There are parts of the charter law which could stand improvement, and the parts of Pataki’s proposal which create a vehicle for the funding of charter school buildings and which do not count revoked or surrendered charters against the cap are reasonable reforms of the status quo. Indeed, insofar as a charter authorizer has the authority to issue a new charter for everyone it revokes, it will provide an incentive for closing down poorly performing and dysfunctional charter schools. There are other parts of Pataki’s proposal, such as the raising of the limit on the numbers of charter statewide, which must take into account the need to hold smaller upstate school districts harmless from the often devastating effects of establishing additional charters, given their limited economies of scale. A real effort to raise the cap on charter schools would take those concerns seriously in a way that this proposal does not.

In the final analysis, the logic of this proposal seems to be one more designed to position Pataki in his bid for the Republican Party presidential nomination than to enact good educational public policy. Pataki’s decision to propose a “fix” for the part of the charter school law which is clearly “not broken,” the authority to charter schools that lies with the Regents and the SUNY Trustees, is politics at its worst, a power grab that would leave the law far worse off than it now is. The creation of multiple chartering authorities, all removed from the institutional accountability to the public which characterize the Regents and the SUNY Trustees, would introduce the crassest forms of political patronage and influence peddling into the charter school process. And the ceding of unilateral power to charter to the Chancellor and the Mayor is clearly for the purpose of undermining the collective bargaining rights and democratic voice of New York City public school teachers.

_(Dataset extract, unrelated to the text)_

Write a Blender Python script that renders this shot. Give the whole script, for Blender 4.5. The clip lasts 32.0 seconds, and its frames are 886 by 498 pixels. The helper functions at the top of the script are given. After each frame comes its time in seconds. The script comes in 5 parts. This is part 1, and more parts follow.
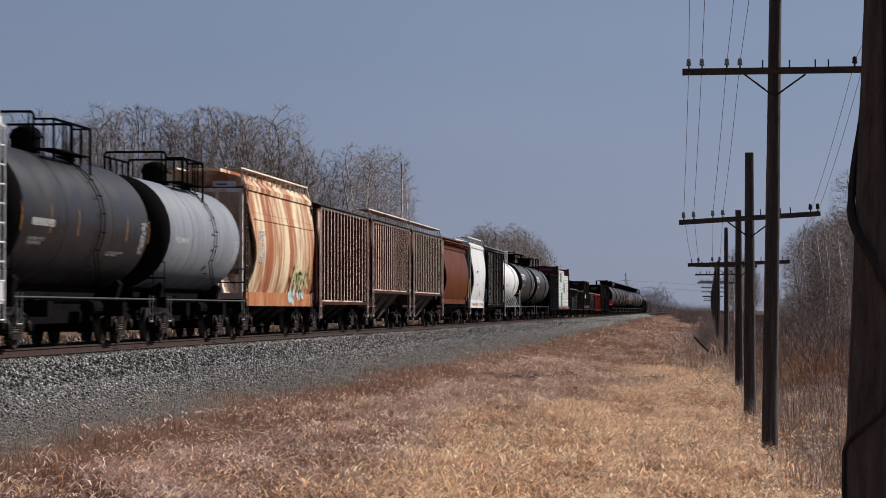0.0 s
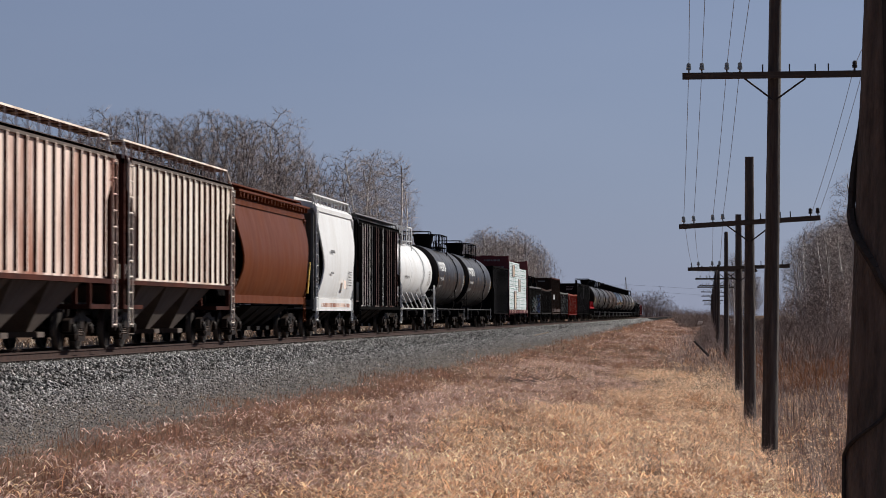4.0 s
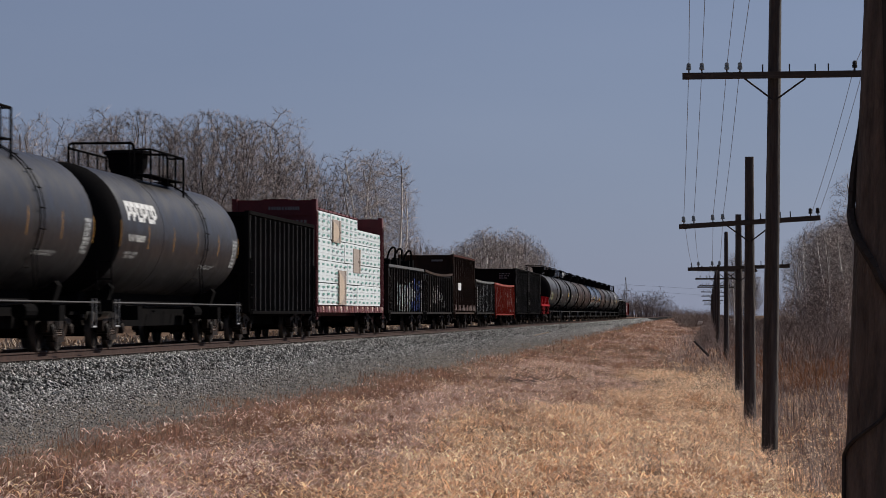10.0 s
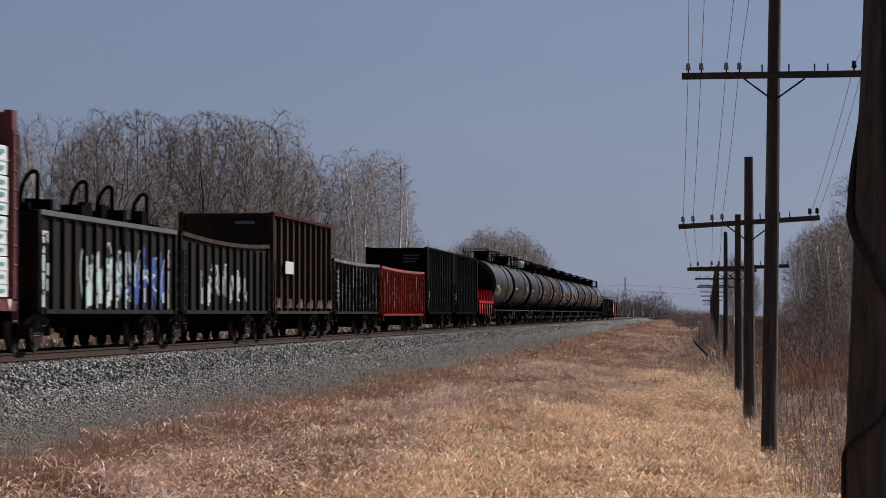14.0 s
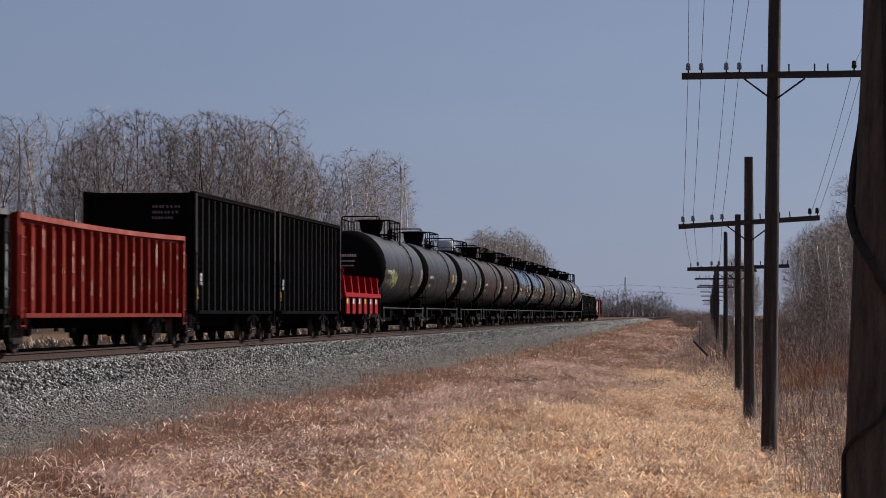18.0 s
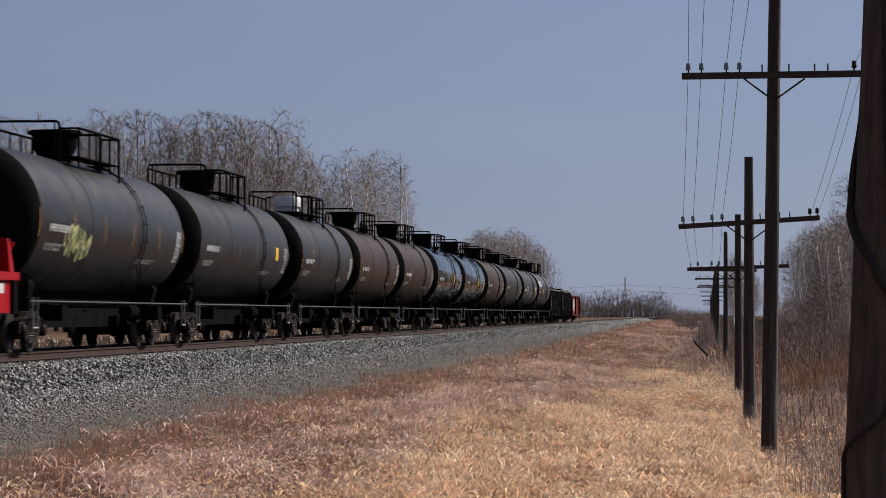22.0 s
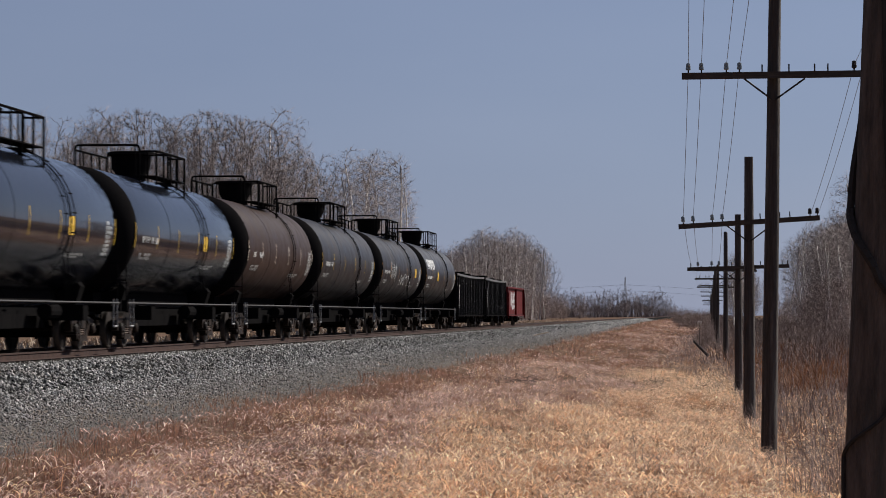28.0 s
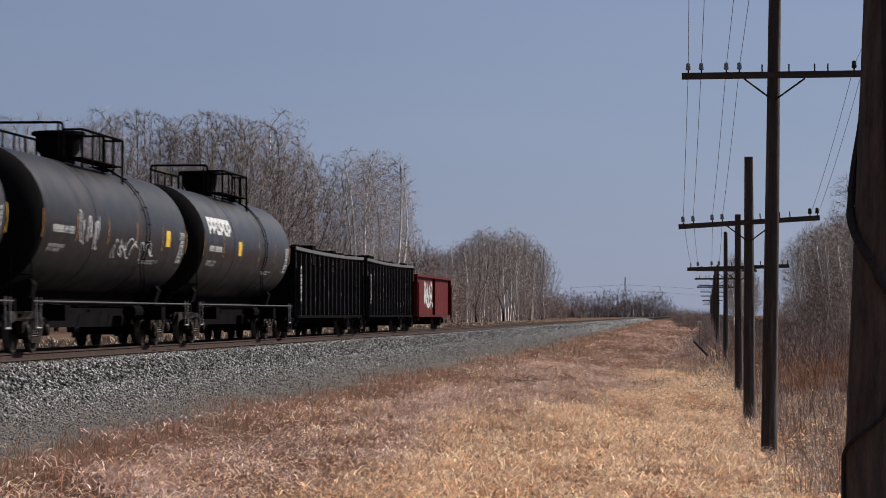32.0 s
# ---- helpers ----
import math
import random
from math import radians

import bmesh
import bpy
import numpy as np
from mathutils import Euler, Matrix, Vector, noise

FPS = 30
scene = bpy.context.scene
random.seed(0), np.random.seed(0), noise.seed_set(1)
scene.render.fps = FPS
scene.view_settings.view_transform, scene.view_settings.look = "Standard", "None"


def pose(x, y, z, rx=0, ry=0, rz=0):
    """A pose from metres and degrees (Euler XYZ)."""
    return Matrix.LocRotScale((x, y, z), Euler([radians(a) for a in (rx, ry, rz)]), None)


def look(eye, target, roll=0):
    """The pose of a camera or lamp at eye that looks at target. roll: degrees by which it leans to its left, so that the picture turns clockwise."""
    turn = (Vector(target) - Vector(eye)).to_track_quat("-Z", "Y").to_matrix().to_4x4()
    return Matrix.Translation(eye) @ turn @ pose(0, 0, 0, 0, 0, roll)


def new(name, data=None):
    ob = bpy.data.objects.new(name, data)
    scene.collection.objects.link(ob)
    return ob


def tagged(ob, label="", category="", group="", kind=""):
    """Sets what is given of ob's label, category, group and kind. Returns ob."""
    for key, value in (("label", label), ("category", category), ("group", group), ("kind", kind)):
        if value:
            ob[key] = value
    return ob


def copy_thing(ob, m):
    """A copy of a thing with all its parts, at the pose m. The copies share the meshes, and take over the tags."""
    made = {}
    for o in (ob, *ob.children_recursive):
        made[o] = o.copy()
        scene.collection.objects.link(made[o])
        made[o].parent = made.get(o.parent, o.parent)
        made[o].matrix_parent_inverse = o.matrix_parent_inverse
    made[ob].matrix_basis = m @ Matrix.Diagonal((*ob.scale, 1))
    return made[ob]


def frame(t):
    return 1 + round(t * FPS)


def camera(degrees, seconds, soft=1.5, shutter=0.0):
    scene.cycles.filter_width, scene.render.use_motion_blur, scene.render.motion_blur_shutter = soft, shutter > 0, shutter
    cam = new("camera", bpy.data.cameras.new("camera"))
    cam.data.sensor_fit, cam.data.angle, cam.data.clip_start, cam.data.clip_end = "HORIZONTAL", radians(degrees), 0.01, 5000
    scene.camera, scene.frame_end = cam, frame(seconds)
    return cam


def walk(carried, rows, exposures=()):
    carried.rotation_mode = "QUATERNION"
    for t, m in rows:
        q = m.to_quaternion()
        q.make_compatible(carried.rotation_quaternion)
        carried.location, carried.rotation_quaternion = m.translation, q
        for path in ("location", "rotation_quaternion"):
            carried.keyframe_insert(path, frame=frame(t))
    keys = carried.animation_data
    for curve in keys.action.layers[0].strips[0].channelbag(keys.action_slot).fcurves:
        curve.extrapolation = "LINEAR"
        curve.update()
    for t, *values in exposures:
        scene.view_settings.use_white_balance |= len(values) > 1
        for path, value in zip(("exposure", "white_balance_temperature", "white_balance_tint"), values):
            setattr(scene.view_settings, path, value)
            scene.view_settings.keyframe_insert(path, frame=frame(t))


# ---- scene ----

Charter school advocates in New York need to consider how well served they are by hitching their wagon to the political agendas of Pataki, Bloomberg and Klein. Those agendas are melting, melting, melting.




  • 1 chteach
    · Feb 21, 2006 at 5:42 pm

    Does anyone know if the UFT has ever organized a charter school after it has opened without a union? I teach in a charter school and love many aspects of the school. I do not enjoy being used as a tool to disparage teachers in traditional public schools. I left the DOE b/c I was disheartened by its heavyhandedness,not b/c I hate the UFT.

    We are approaching a tipping point in the popularity of charters.

    What can be done to ensure a fair debate?

  • 2 Leo Casey
    · Feb 22, 2006 at 5:22 pm

    Dear CHTeacher:

    There are a number of charter schools in New York that the UFT and NYSUT organized which started without union representation. They are only a hnadful at this point.

    Part of the reason why we are insisting for card sheck is our experience in that organizing. We organized one school here in NYC, and by the next September all of the teachers who had led that organizing drive were gone.

  • 3 Chaz
    · Feb 22, 2006 at 8:18 pm


    Maybe Randi should be proactive (godforbid!)and publicly state she is against charter schools. They only steal money from the public schools. Further, she should insist that the all public schools should have the rights that charter schools have.

    1. The right to screen students.

    2. The right to throw out discipline

    3. The right to hold parents
    accountable for their students.

    4. The right of teachers to teach
    and not be micromanaged.

    If Randi was really serious about improving the city schools she should stop pushing charter schools and start improving the environment in the public school classroom. I am not holding my breath based upon Randi’s performance to date.